Security standards keep withdrawals dependable at scale
Trust is a key component of a fast withdrawal. That starts with encryption in transit, strict access controls, hardened credentials, audit logging, and tight separation between systems that handle payments and systems that handle content. PCI DSS gives a concrete standard for protecting card data environments, and many operators use similar discipline across non card systems because payment flows are high value targets. A secure environment supports speed because teams spend less time responding to compromise and more time keeping automated flows running.
You can also read trust signals as a player. Clear verification steps, a cashier that explains method timelines, and support that can quote actual processing rules tend to correlate with mature operations. Ontario’s published standards around funds management set the tone for accurate withdrawals within structured controls, which gives you a practical yardstick when comparing brands that make similar speed claims.
Design themes influence how people behave in the cashier
Casino website themes usually aim for clarity under impulse. You tend to see large balance placement, simple cashier navigation, and prominent withdrawal paths because friction creates user error, and user error creates support work. When the design works, you move from game to cashier with fewer wrong clicks and fewer abandoned forms. That matters for speed because clean input data reduces the chance that a withdrawal enters a manual queue for mismatched details.

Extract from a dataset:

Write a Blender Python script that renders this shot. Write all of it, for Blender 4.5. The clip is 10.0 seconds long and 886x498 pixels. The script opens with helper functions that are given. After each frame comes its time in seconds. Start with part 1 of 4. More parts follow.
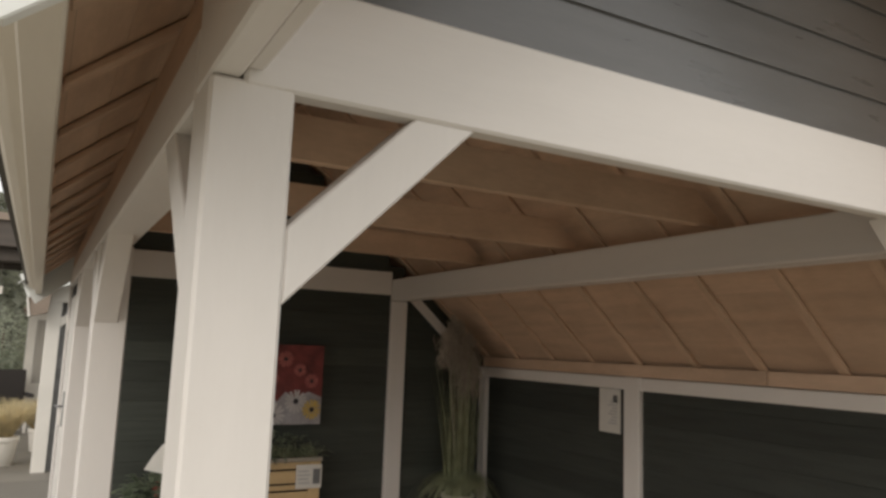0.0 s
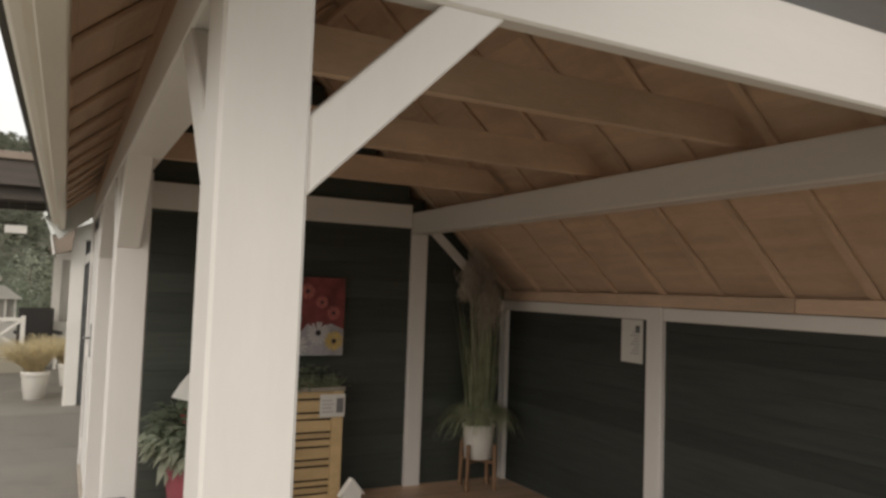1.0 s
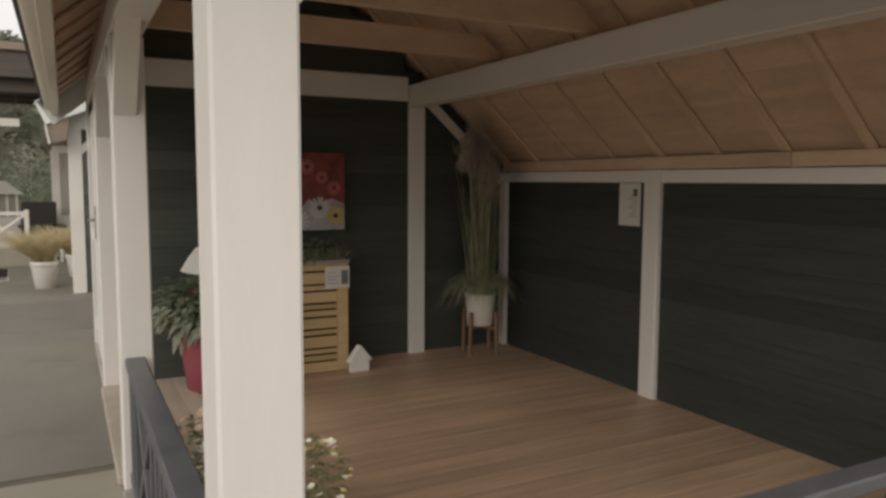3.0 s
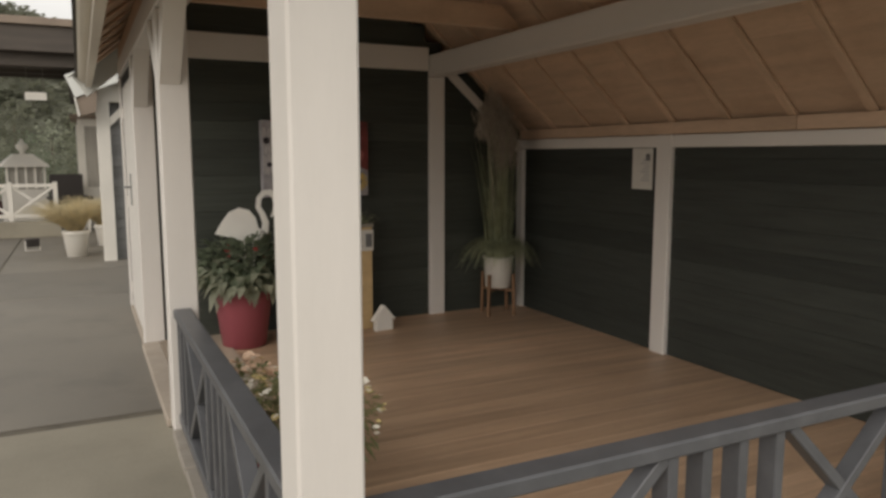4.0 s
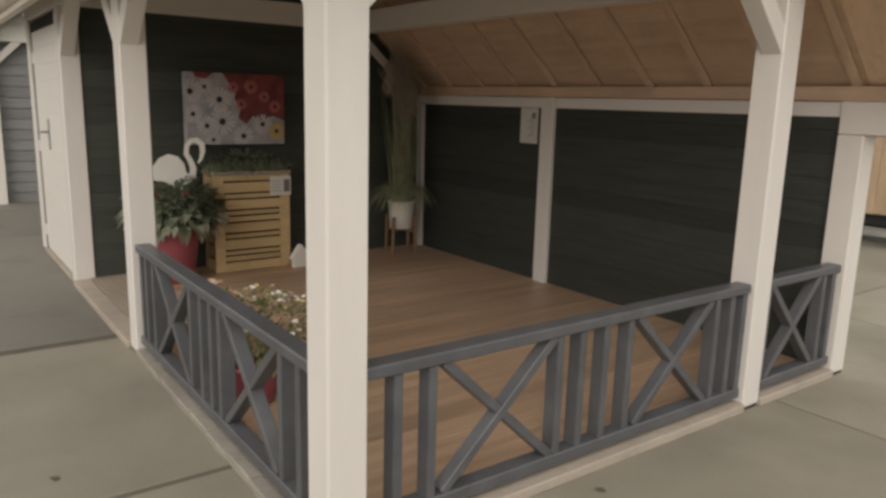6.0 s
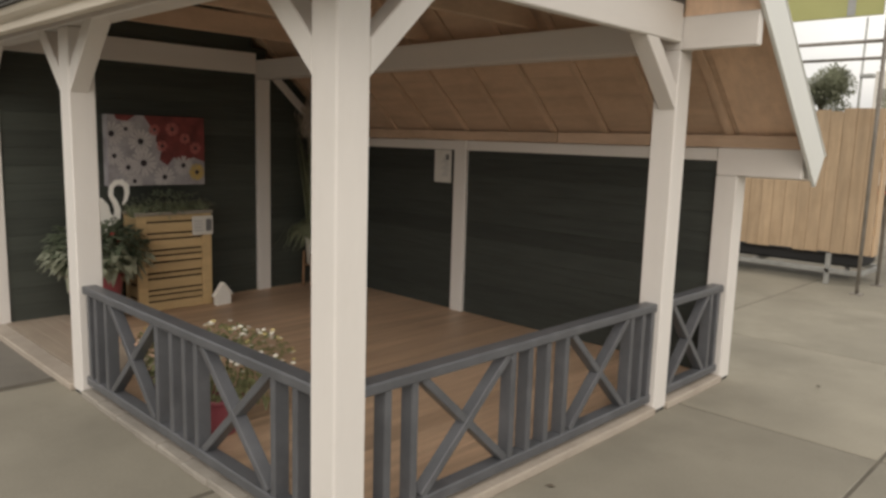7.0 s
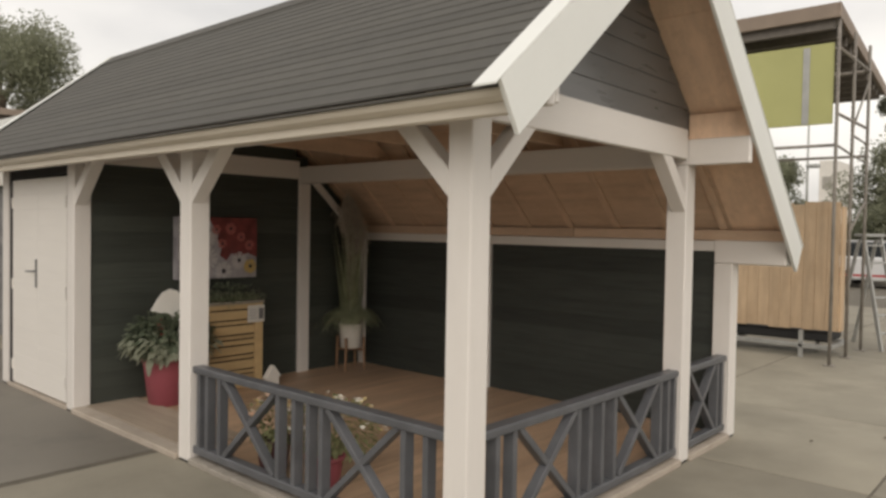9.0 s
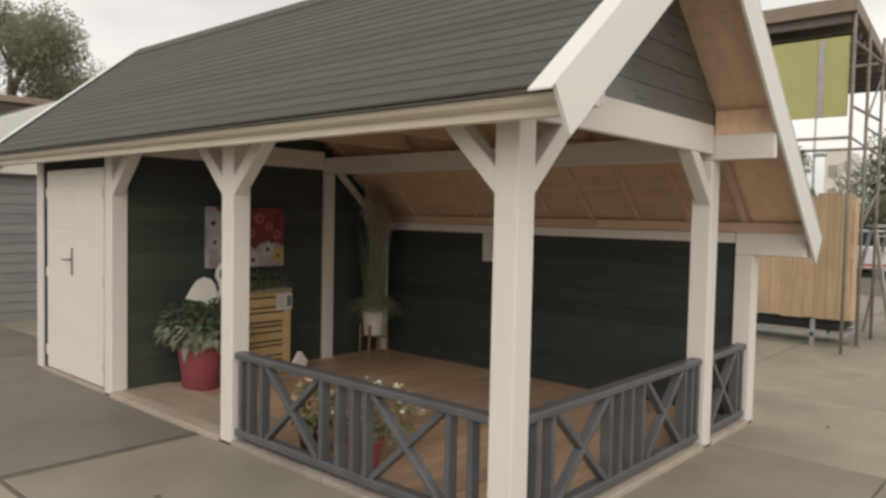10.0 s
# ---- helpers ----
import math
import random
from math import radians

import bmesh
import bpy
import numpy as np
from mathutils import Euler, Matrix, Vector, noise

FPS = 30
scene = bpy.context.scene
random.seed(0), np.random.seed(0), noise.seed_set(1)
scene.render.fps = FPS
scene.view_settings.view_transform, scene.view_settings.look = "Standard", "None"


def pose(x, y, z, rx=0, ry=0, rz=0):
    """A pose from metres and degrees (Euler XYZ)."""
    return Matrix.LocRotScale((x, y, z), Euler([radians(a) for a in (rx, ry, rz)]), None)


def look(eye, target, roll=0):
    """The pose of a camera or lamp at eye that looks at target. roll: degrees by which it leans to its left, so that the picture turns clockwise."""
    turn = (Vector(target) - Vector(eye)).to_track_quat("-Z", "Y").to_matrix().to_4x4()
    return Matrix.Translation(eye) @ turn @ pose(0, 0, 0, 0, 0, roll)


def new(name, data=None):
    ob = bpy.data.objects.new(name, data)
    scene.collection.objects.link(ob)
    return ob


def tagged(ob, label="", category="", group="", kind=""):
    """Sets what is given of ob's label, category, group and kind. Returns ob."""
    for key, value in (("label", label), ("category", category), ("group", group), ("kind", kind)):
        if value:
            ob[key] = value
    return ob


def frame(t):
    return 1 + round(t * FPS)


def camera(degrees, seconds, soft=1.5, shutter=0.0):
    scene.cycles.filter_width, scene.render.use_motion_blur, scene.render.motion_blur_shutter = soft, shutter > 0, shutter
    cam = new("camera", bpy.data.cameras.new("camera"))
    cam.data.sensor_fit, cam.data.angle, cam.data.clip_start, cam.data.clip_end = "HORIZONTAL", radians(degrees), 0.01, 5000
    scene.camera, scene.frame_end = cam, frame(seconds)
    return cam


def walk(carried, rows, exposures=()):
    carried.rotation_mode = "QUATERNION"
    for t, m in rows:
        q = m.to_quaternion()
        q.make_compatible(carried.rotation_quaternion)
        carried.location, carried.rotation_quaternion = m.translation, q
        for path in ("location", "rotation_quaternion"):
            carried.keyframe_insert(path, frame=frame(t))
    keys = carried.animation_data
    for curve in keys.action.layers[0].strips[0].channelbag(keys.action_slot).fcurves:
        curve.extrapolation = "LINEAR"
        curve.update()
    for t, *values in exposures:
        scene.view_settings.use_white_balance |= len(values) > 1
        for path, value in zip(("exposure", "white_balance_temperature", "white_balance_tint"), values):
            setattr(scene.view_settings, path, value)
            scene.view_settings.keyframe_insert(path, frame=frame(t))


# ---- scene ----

That design won’t work for every site, though. Take sportsbook website themes, for example. They often prioritise density and live state changes. Odds grids, in play markets, and fast bet slips push design toward compact layouts and instant updates. That approach can spill into the cashier, where operators keep deposits and withdrawals within quick reach to match the pace of live betting. iGaming Ontario’s player facing materials focus on regulated play and player protections, and that regulatory context supports design choices that keep critical actions, including withdrawals, clear and controlled.